Hackman did not return multiple interview requests. For historians in the city, this new chapter in the history of the fabled lot has been met with cautious approval.
“It’s kind of hard today to stop growth,” Parrish says. “And when you have someone who’s Michael Hackman and Hackman Partners who comes to the city and starts talking to all of us, and he’s very, very pleasant and he’s very approachable. And he threw a little party for us at Christmas time a couple of years ago, and he said, ‘I need your help going to the council to explain what we want to do here.’”
The historical society decided to support the new plan, but with reservations. “The only person who likes a change is a wet baby,” Lugo Serra, who briefly worked with Hackman, says. “We all have to get used to it.”
Parrish agrees. “It terrifies me to see these big, huge steel structures coming up on that lot right now,” she says. “But if it’s done with character and taste, and thought, you know, if they have a thoughtful way of putting it together, and they’ve been very good with the neighbors, pretty much.
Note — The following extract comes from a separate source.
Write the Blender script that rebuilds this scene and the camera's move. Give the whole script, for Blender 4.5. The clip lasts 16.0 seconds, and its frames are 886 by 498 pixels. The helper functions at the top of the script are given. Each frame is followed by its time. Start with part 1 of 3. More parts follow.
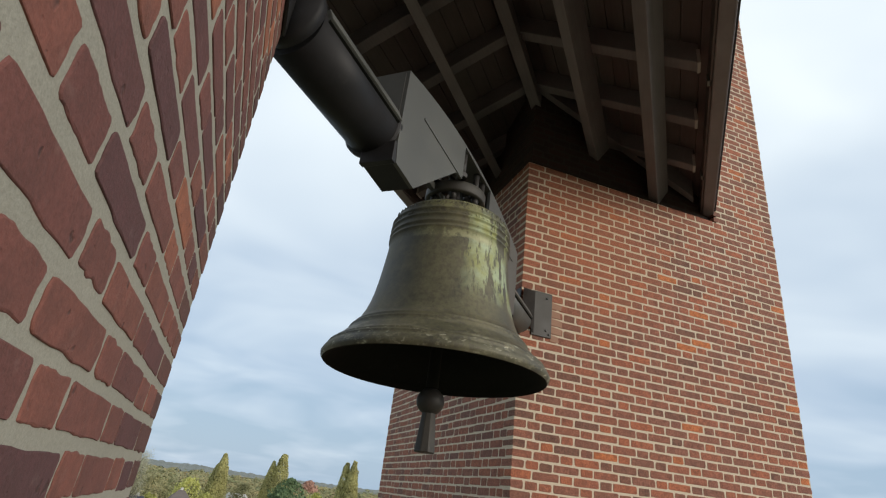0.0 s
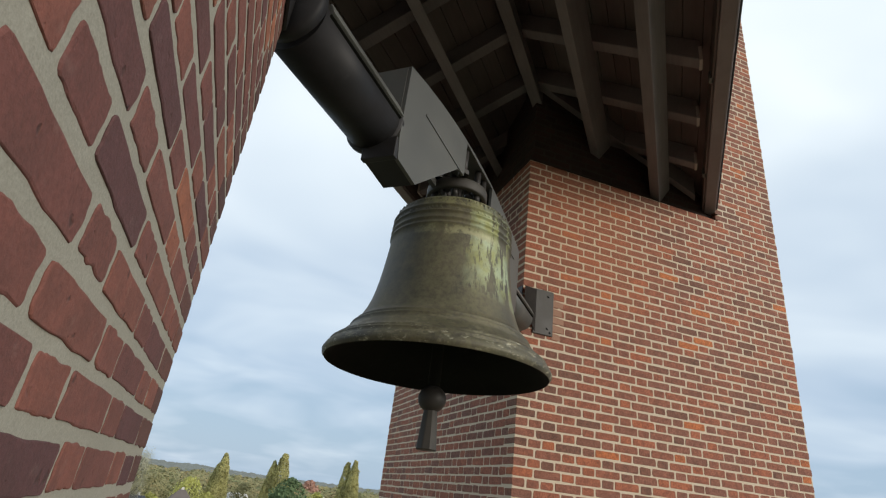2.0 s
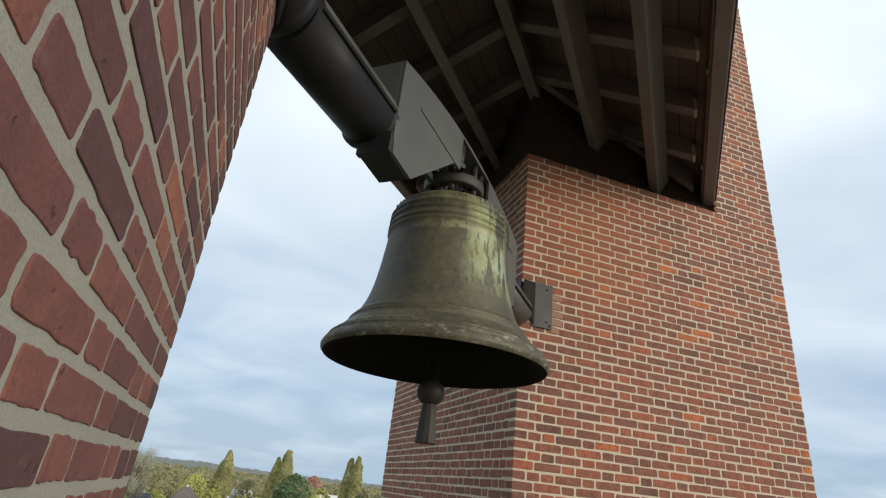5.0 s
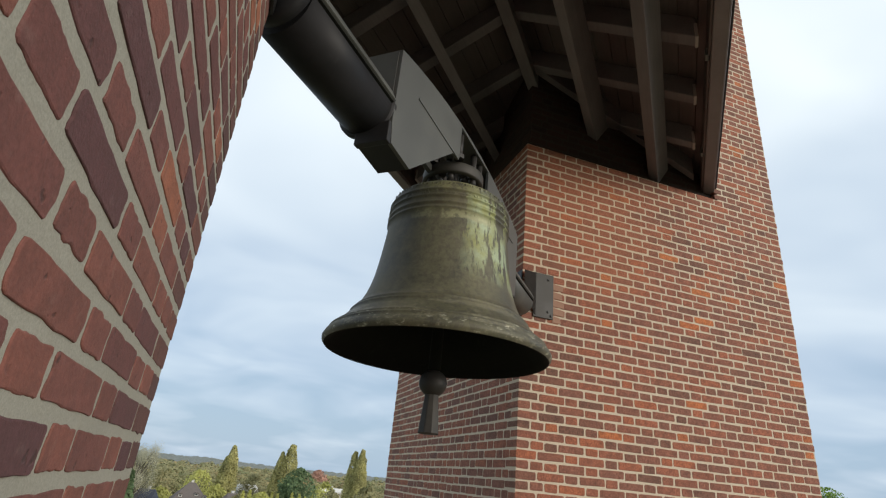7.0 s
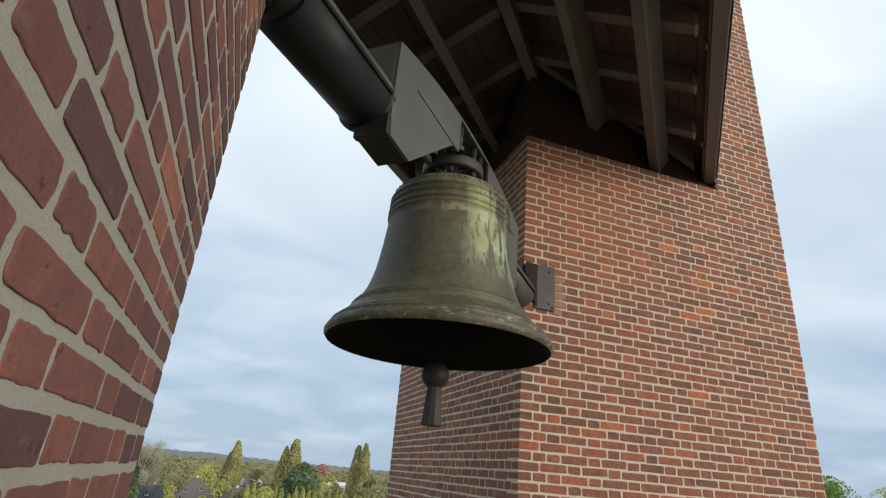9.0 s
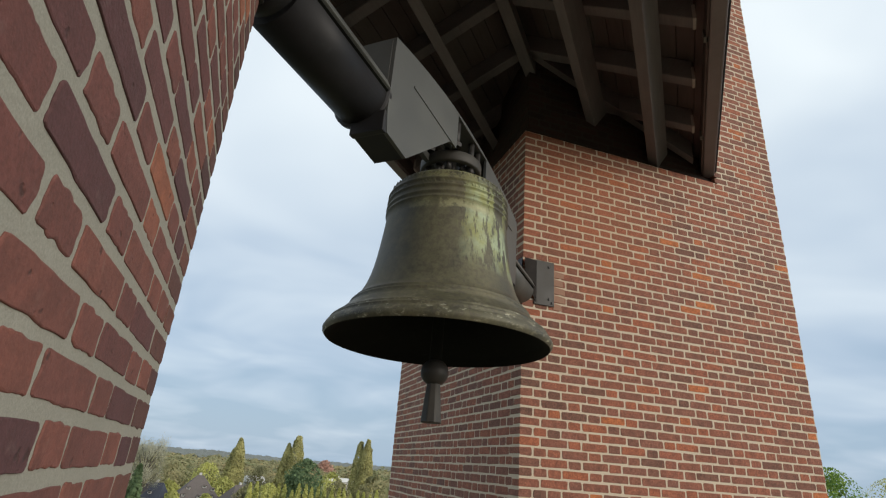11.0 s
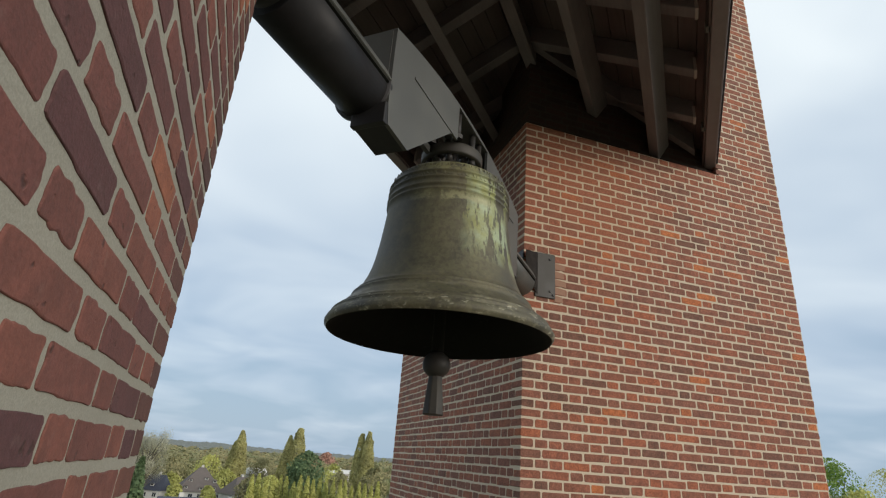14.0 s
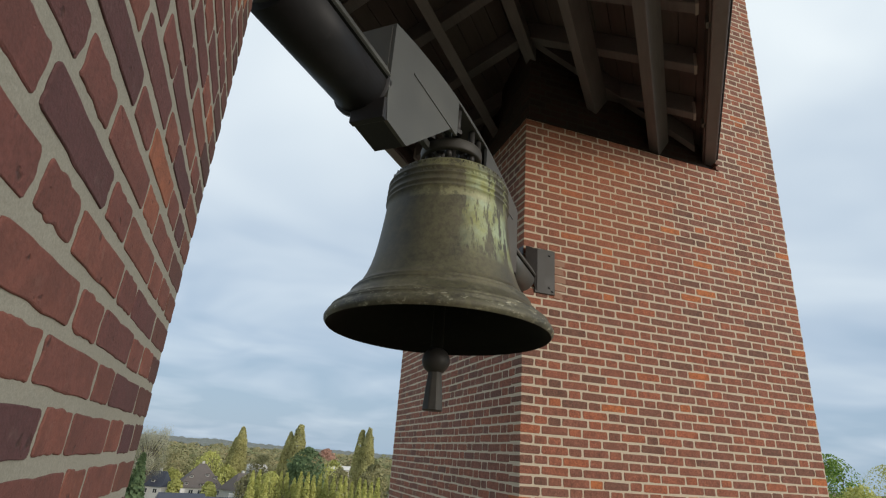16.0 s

They’re very visible in our City Council meetings. So, I mean, I feel like you have to support it.”
There is also the knowledge that new media like Amazon is the future. “Most of my career was with celluloid. And then we went to digital. And they don’t need the type of soundstages that we once had,” Parrish explains. “They’d rather lease it, go out of state, do the tax incentives someplace else.”
In tight-knit Culver City, the arrival of such new media giants as Amazon, Beats, HBO, and Maker Studios—joining stalwarts like Sony—mean that the little community Harry Culver founded in 1917 lives to fight another day. “I’m glad that they chose Culver City,” Parrish says. “Santa Monica could have got them, Beverly Hills, the Valley. And it’s nice to see a town that’s always been based on the film industry actually have that same kind of energy with the new media. Having it back here again… there’s a lot of excitement.”
Correction: An earlier version of this story misstated that the Burning of Atlanta was filmed in 1937 at the Culver Studios backlot. It was 1938.